News of the sell-off was picked up by the press, with hundreds of stories reporting the event across the UK and the world.

Afterwards, the Archbishop too reflected on the experience, posting about it on his social media platforms.

He said: “The Big Issue changes lives and changes society. Each time you stop for a chat with a vendor and buy a copy of the magazine, you are part of that change. I’m hugely grateful to have had the chance to go on a shift with Lee and get a glimpse of what it’s like selling The Big Issue.

“When we look at the life and ministry of Jesus – who famously said he had no place to lay his head – it’s clear that homelessness is an issue that matters profoundly to God, and that tackling poverty together is the essential work of a society where every person is truly valued.”

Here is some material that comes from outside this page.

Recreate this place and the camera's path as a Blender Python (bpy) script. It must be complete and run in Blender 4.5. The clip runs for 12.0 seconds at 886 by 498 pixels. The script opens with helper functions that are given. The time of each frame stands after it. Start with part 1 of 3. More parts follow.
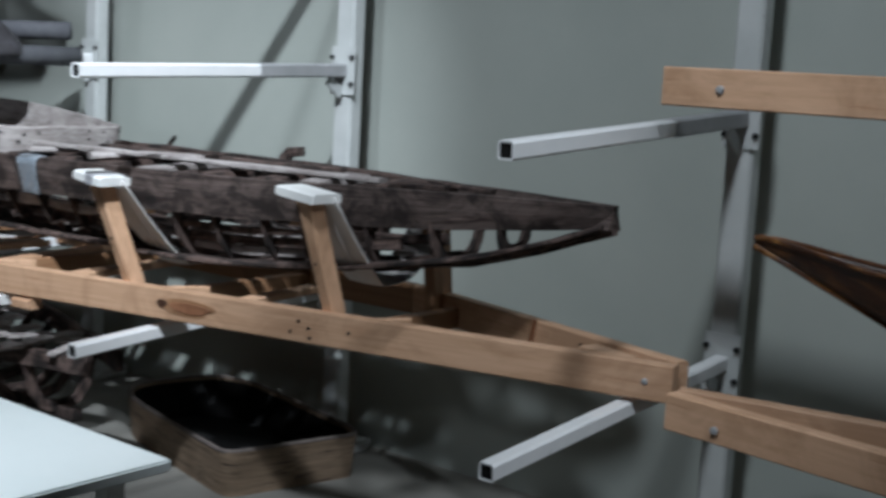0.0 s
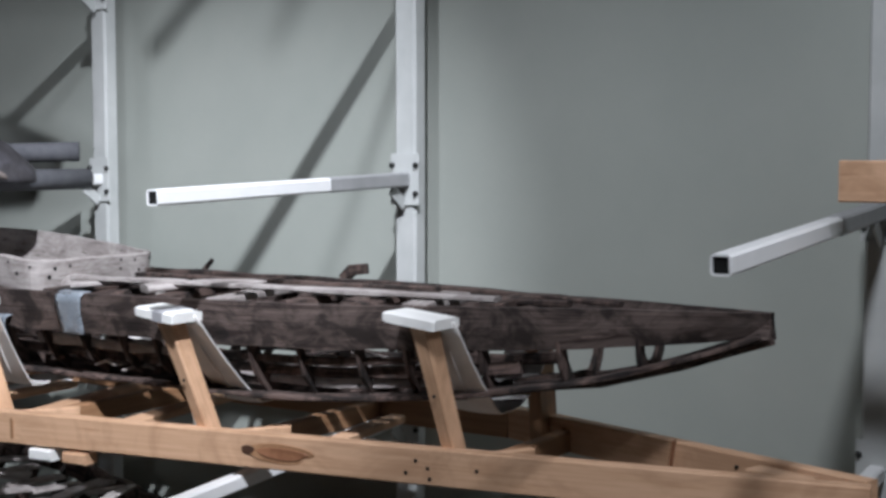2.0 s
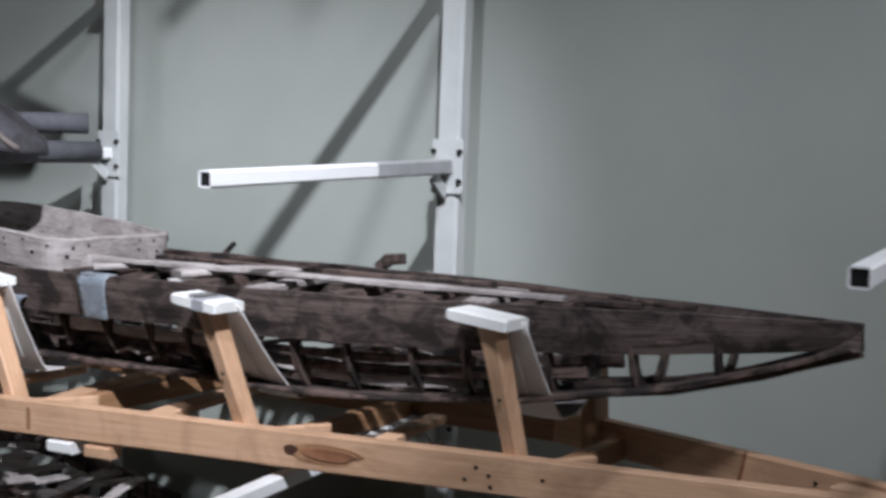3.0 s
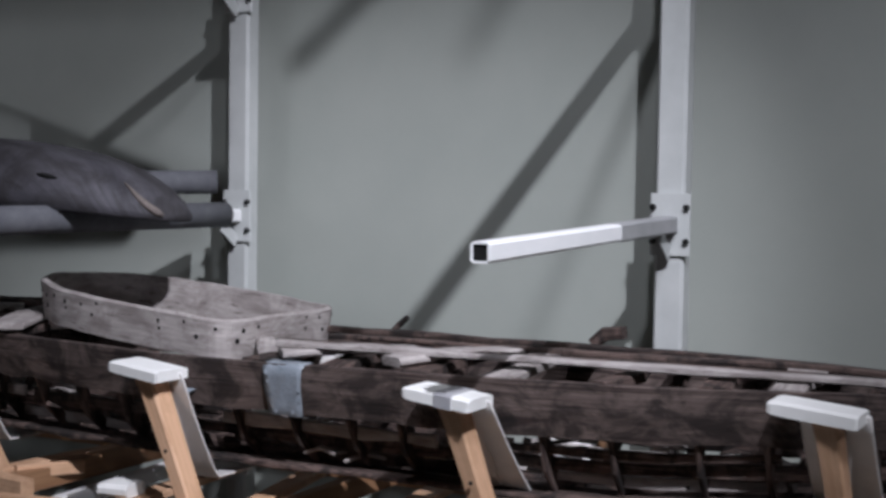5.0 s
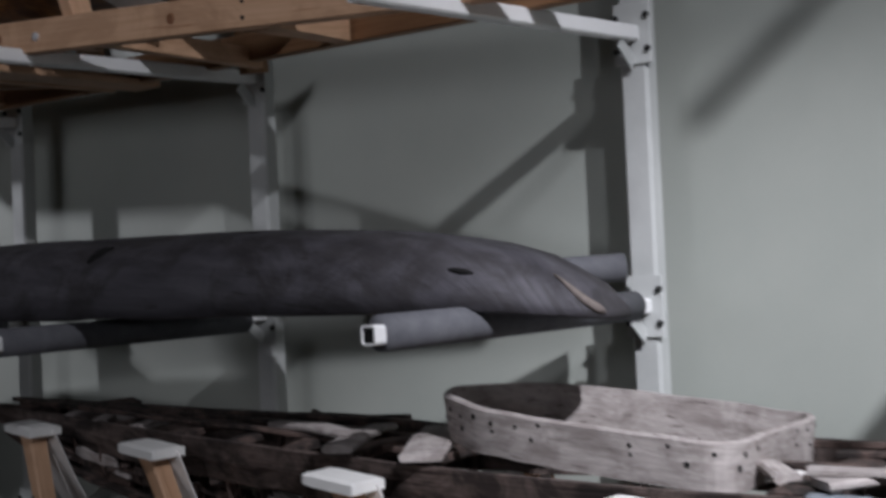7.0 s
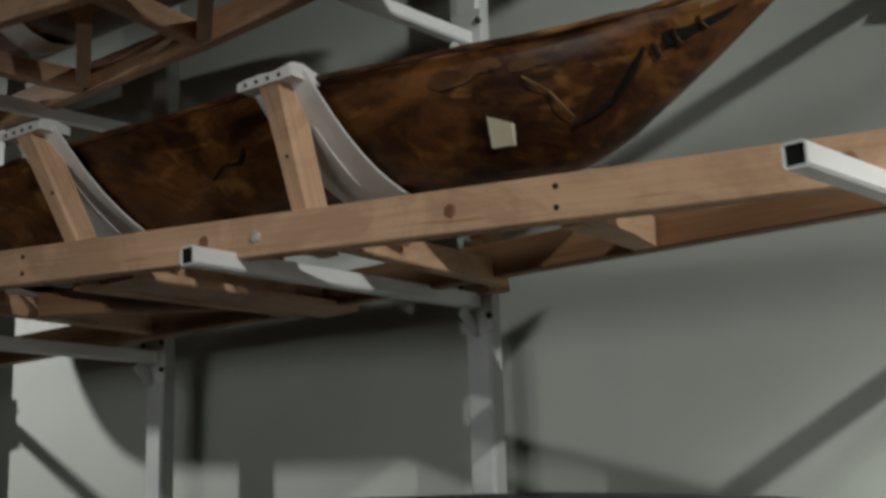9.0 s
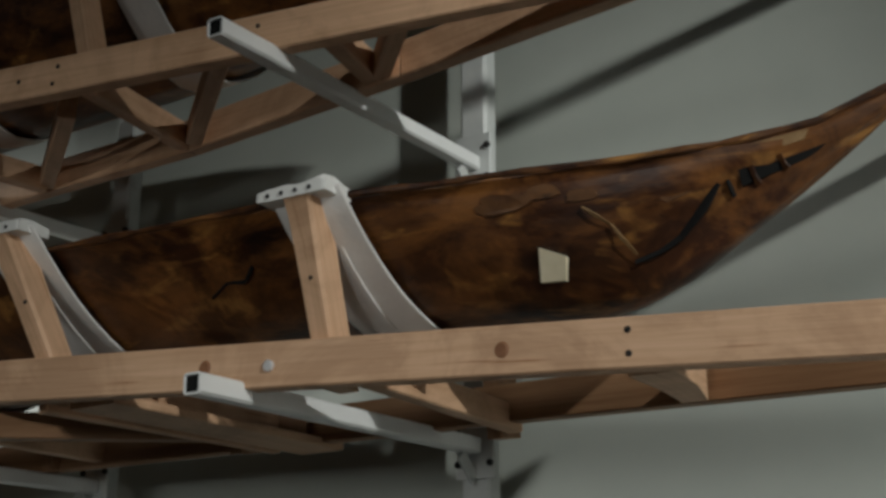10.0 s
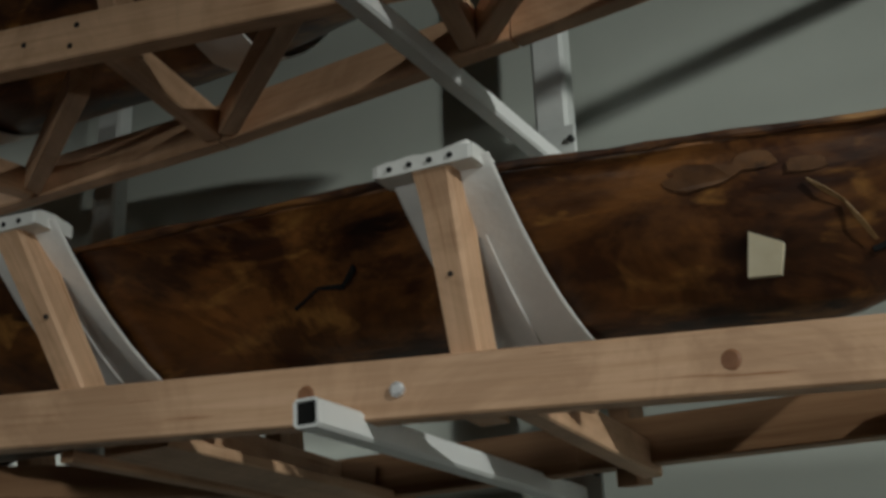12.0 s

The positive impact was also felt by Lee, who instigated the whole event. The cover of the magazine featuring him with the Archbishop led to bumper sales that week.

Lee said: “It’s been a great week. I sold plenty of magazines, including £194-worth on my card reader in the first morning alone. All in all I sold more than 300 magazines across the week and I know some of my customers are still keen to get a copy, so I’ll be seeing if I can track one down for them.

“I did all my sales on my card reader and in the end I was diverting cash sales to other vendors to help them out – I’m trying to inspire them to get card readers too.

“It was great for me and I managed to pay a little bit of my rent early, which is always nice.”